The cost of starting a CLT fluctuates depending on a number of factors, including the cost of property, the number of paid staff and the cost of licensing to become a 501 (c)(3) nonprofit designation. Typically, CLTs use various public funding like city, state or federal grants to pay for capital costs and private donations for operating costs, according to Hosfeld.
Parson said her group is seeking the expertise of an organization or consultant to create groundwork for managing the CLT and estimate an initial contract of $50,000, which would fund a part-time administrative staff person.
In December, Tacoma Mayor Victoria Woodards met with members of Tacoma Housing Now to discuss creating a CLT.
“I am glad that advocates have raised the profile of this community conversation, and I hope it will spur forward momentum on this unique tool to provide housing to our most vulnerable neighbors,” Woodards said in a statement last week.
Upon the request of Tacoma Housing Now, city staff provided lists of properties owned by the city and by Tacoma Public Utilities.
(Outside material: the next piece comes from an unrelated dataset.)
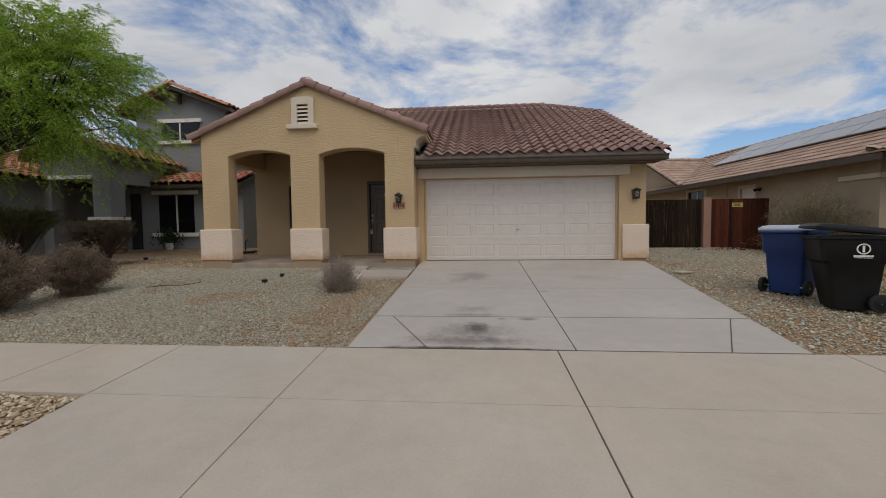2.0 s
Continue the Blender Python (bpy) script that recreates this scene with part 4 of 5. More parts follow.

Community and Economic Development Director Jeff Robinson said the city has not identified any specific properties for use by a CLT.
Robinson is familiar with CLTs, having previously worked as housing trust fund manager for the state of Washington in the 1990s.
Robinson said that if the target audience for the CLT is people who are formerly homeless and have little to no income, operating a CLT is trickier. CLTs that offer rental housing, not just ownership, are rarer and require some sort of cash flow or revenue source, either through a foundation or benefactor, to pay for property management and insurance.
“I told (Tacoma Housing Now) that I didn’t think it was insurmountable, but it obviously is an obstacle,” Robinson said.
Robinson also wants to bring other community voices to the table, including Tacoma Housing Authority. Staff there have worked in the past to see if there was interest in starting a CLT in Hilltop.
“I think it’s important for us to make sure that we get all the interested parties in one room — a virtual room, probably, at this point — to have this conversation, so that as we move forward we do so in a coordinated fashion,” Robinson said.